Среди множества грязно-белых мраморных скульптур первого этажа каким-то образом оказалось небольшое, немного меньше, чем в рост человека, отлитое из темной бронзы изображение пьяного сатира с гроздью винограда в одной руке и чашей - в другой, - старенького, хитренького, на козлиных ножках, с умным, добродушным лицом, таким человеческим со всеми его милыми человеческими слабостями. Все же остальное, даже медная полоса меридиана, вделанная наискось в мозаичный пол громадного, как площадь, зала второго этажа, увешанного старинными полотнами, было совсем неинтересно и вызывало лишь утомление, несмотря на все старания Горького.
Зато как ошеломительно ударил в глаза нестерпимо яркий неаполитанский полдень, когда наконец вышли из музейного сумрака на улицу со звенящим трамваем, с криками мороженщиков "джелято, джелято!", с разноцветным бельем, развешанным между домами поперек темных, узких переулков, пересекающих нарядную Виа Рома.

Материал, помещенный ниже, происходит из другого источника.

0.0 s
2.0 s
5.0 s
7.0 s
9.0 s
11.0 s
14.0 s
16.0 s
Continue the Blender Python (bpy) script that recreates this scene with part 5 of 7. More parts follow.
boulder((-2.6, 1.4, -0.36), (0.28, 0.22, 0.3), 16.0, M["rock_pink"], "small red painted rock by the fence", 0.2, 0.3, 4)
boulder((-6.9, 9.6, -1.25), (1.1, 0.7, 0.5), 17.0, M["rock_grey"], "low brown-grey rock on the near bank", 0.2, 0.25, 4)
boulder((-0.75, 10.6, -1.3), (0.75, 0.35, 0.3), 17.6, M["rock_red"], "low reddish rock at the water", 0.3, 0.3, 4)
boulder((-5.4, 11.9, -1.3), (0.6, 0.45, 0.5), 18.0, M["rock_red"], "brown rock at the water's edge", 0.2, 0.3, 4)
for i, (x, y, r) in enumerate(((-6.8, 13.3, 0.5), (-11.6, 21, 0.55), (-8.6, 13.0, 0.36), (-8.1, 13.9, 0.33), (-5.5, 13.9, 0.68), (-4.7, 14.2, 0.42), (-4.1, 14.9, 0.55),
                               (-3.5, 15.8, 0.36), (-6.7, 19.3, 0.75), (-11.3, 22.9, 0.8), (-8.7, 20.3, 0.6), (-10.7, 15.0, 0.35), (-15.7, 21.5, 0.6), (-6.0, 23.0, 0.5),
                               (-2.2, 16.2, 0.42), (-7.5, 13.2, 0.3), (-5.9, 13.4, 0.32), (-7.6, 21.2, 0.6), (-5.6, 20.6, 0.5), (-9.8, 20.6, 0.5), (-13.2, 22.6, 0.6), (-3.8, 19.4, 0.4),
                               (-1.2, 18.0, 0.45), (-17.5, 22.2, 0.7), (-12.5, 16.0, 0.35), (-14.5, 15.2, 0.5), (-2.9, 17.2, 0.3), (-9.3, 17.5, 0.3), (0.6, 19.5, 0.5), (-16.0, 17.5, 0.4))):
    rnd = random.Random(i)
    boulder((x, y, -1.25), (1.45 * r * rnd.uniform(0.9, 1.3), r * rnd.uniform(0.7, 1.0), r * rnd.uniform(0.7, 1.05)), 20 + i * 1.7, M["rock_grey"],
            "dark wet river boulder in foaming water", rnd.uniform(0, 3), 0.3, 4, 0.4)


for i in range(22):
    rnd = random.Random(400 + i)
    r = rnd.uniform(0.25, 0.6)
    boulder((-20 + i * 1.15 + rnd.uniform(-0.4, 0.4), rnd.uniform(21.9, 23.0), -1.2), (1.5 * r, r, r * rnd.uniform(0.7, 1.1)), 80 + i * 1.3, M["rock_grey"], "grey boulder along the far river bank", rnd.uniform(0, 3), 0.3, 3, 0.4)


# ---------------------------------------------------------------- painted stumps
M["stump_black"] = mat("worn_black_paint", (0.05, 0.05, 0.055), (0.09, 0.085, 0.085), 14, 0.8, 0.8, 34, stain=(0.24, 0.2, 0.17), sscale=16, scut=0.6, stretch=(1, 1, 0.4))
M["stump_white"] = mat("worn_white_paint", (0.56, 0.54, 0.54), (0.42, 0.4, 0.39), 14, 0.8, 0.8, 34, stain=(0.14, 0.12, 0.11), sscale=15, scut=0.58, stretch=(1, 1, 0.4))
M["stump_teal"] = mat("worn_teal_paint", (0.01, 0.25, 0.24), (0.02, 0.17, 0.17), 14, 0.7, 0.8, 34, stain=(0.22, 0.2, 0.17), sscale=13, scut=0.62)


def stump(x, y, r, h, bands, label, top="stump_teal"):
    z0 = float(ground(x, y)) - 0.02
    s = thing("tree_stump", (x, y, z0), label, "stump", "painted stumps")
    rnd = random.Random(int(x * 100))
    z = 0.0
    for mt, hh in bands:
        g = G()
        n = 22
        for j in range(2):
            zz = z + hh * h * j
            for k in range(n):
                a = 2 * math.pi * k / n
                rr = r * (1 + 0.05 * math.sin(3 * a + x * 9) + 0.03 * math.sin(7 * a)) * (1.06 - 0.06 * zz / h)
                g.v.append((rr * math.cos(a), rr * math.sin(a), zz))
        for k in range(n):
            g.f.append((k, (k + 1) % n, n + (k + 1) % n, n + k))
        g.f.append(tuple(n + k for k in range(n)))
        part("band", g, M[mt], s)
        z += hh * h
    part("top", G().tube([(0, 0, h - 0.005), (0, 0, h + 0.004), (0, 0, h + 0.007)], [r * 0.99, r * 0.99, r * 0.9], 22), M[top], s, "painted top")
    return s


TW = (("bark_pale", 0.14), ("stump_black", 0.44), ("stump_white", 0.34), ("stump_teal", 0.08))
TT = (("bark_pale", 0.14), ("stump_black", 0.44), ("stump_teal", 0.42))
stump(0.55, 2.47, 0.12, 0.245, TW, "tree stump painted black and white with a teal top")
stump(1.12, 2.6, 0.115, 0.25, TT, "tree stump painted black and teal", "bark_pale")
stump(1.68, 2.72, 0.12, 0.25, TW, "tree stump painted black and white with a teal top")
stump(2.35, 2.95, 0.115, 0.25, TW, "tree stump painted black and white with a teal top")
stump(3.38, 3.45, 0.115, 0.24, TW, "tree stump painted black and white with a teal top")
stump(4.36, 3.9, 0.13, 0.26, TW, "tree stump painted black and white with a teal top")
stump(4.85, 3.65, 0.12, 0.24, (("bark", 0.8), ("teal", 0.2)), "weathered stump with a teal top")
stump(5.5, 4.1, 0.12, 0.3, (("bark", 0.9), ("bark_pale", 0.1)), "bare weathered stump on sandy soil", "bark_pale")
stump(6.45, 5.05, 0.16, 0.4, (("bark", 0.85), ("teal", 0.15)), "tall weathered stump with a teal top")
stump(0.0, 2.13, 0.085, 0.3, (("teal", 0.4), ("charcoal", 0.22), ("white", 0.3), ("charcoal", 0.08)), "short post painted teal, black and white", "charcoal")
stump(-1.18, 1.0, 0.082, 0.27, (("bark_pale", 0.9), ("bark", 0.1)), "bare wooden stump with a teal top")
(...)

Как весело было смотреть на фонтан посередине площади Никола Аморе, вокруг которого в хорошеньких глиняных кувшинчиках продавалась чудесная неаполитанская горная вода - "аква фреска" - по два сольдо за кувшинчик, запечатанный глиняной пробкой и покрытый матовой ледяной испариной. Приятно было очутиться на набережной в шумной толпе, среди менял, продавцов кораллов, аппетитной лапши на фанерной дощечке, среди босоногих неаполитанских мальчишек, грязных, как чертенята, которые совали в нос цветные открытки с видами Неаполя - "Карталина постале" - и выпрашивали все те же вечные два сольдо: "Due soldo, signor, due soldo". Как неповторимо, удивительно по-итальянски выглядели на фоне яркого неба потертые фасады старых домов, выкрашенных палевой водяной краской, с бледно-зелеными жалюзи окон, выгоревших на солнце, а если стена была глухая, то на ней были нарисованы точно такие же ложные окна! Пахло чесноком, рыбой, жаренной на вонючем оливковом масле, свежеразрезанными гранатами из Амальфи. Ленину все это, конечно, ужасно нравилось: чем-то напоминало волжские пристани. Но Помпея, куда повез Горький, опять-таки не произвела должного впечатления. Примерно в это же время Бунин написал, что "...Помпея казалась мне скучней пустых могил, мертвей и чище нового музея". Дымящийся Везувий, несколько веретен кипарисов и большая, почти черная зонтичная пиния с плоской кроной на первом плане были действительно прекрасны, не могли не волновать, несмотря на свой несколько олеографический розово-голубой колорит.